Bible-Center

Main news for 26 September 2025

In every age there have been discussions in the Church about what Tradition is. For many, the very concept of Tradition is associated with hoary antiquity, with something whose roots go deep into history. Young churches and communities, as a rule, are denied traditionality for this reason: after all, in their case there is usually no centuries-long history in view. Yet Paul's words to Timothy say that the question of Tradition is by no means a question of the antiquity of the elements from which it is formed. For Paul calls Timothy precisely to hold fast to Tradition, even though the Church's history at that time counted only a few decades.

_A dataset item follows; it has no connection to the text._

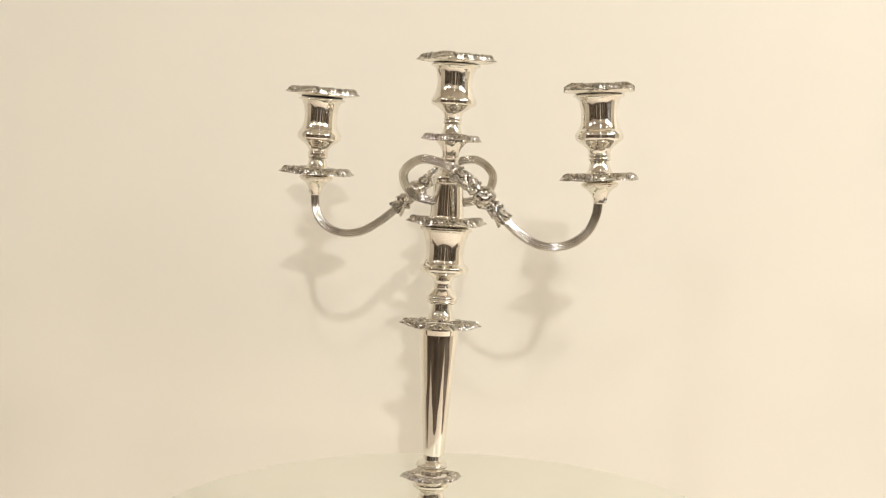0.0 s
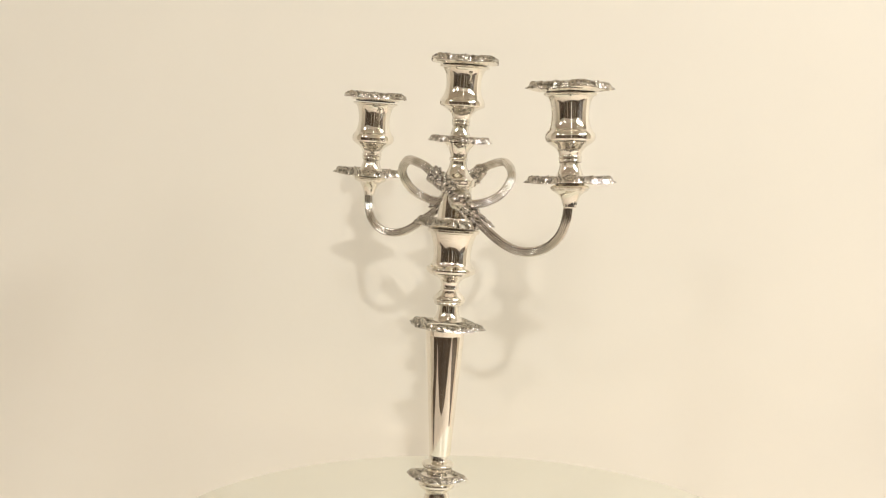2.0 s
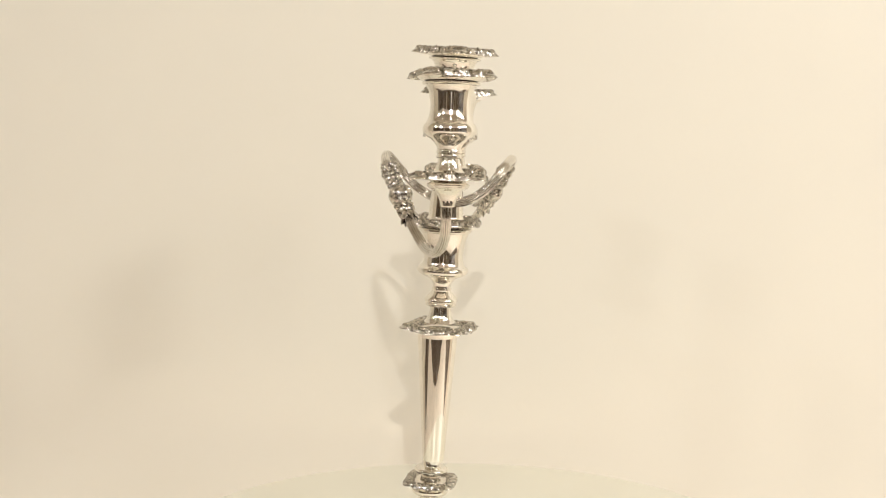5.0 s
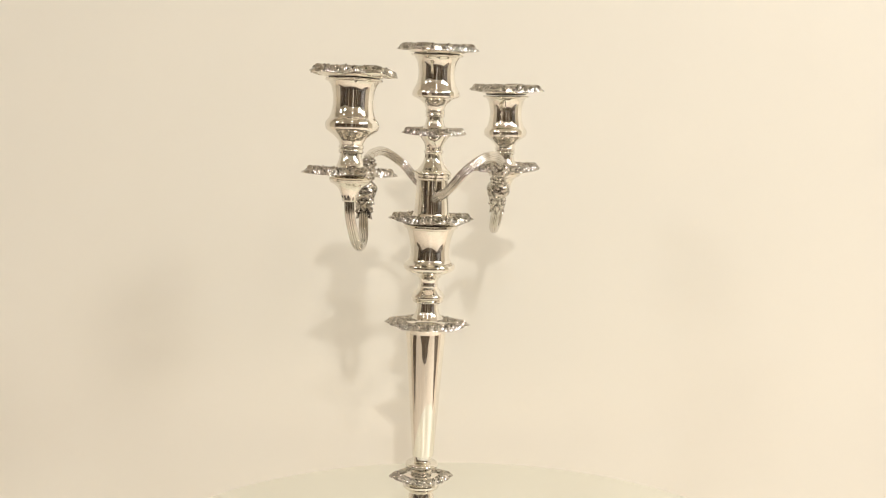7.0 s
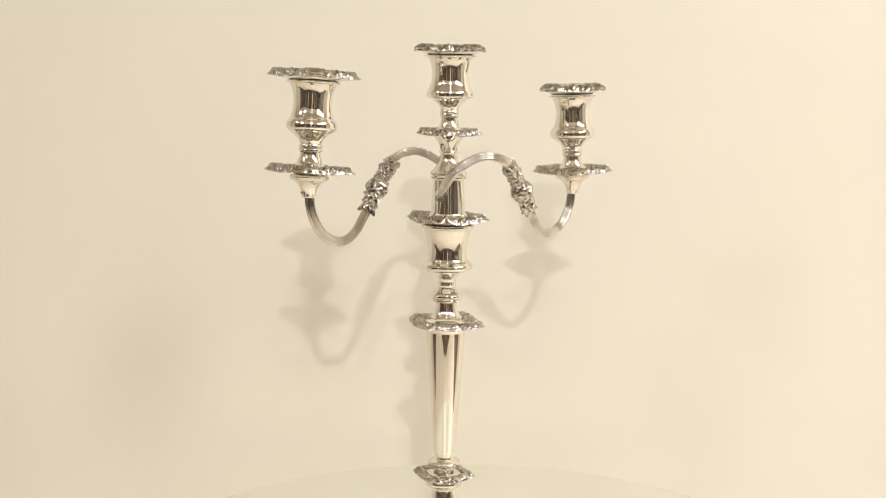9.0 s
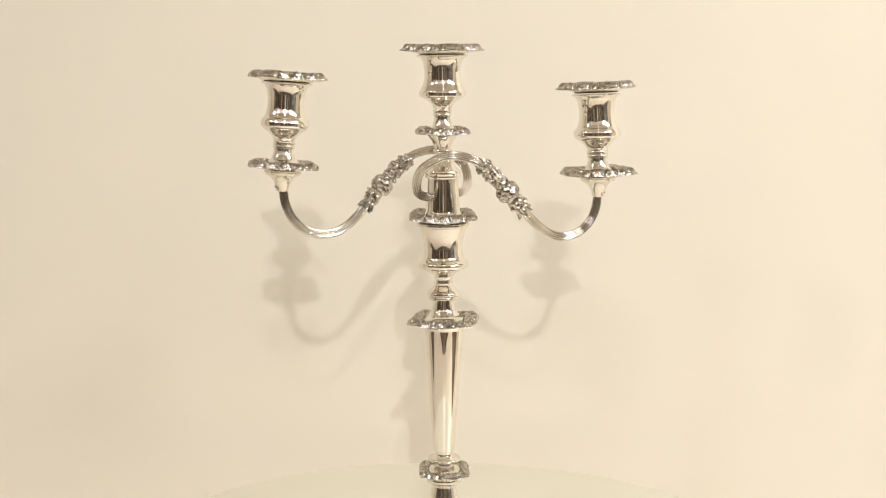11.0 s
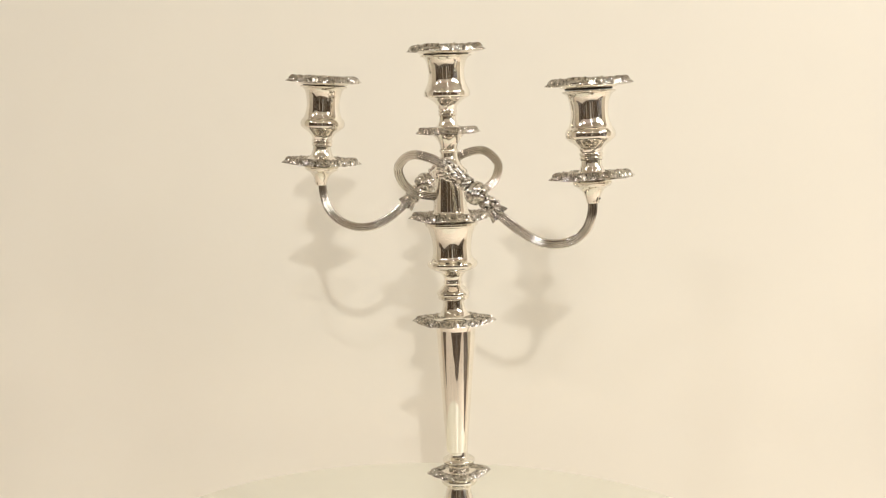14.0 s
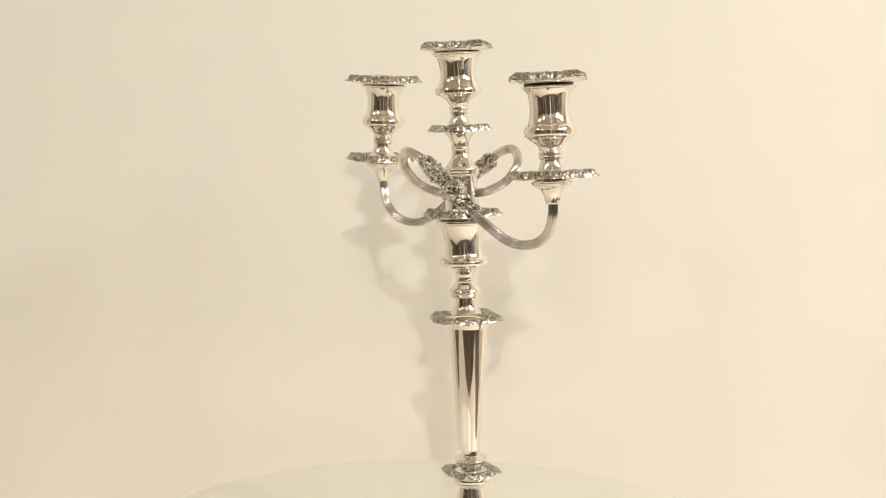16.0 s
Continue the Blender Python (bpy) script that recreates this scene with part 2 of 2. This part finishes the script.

What, then, forms its foundation? And what are its distinguishing features? First of all, the foundation of tradition is faithfulness, faithfulness to that "which you have learned." Without such faithfulness, of course, there can be no talk of any Tradition: the bearer of any tradition is such only as long as it remains for him the natural and organic form of his own existence, both spiritual and existential. A person for whom the tradition he declares remains something external is not its bearer, even if he knows it well enough, just as a person is not a native speaker of a language merely because he studied it as a foreign language, even if he speaks that foreign language fluently. But when it comes to language, the question is resolved simply: it is a matter of a language learned in childhood, as everyone learns his native language. There are, of course, traditions learned in childhood as well, grounded in a tribal or national myth received then, in childhood. This language and this myth are what actually form what is usually called a tribal or national self-awareness. But Tradition cannot be learned from childhood: people are not born Christians; they become Christians. Here everything is grounded in personal spiritual experience, reinforced by the experience of sacred Scripture.

Why does Scripture play such an important role here? Of course, not because the Bible contains ready-made answers to every question. The point is different: it reflects the typical experience of communion with God, characteristic of all times. Certainly, if not all, then a very great deal of what is described in the biblical books was described by, or from the words of, those to whom the described events happened for the first time in human history. But "for the first time" does not mean "never again": what the pioneers of the spirit described then becomes part of the experience of many, many others, though, of course, there is no question of mass scale here: the "little flock" remains little. And these many can always turn to the experience of their predecessors in order to compare that experience with their own.

This is how genuine Tradition is born: not from antiquity, but from essential, spiritual unity connecting all who walk the path of righteousness and seek the Kingdom. For God, the path of righteousness, and the Kingdom are the same in every age. Unlike changing human fashion, they do not change with the years. And the Kingdom unites all who have become its inhabitants. Regardless of era, language, or religion.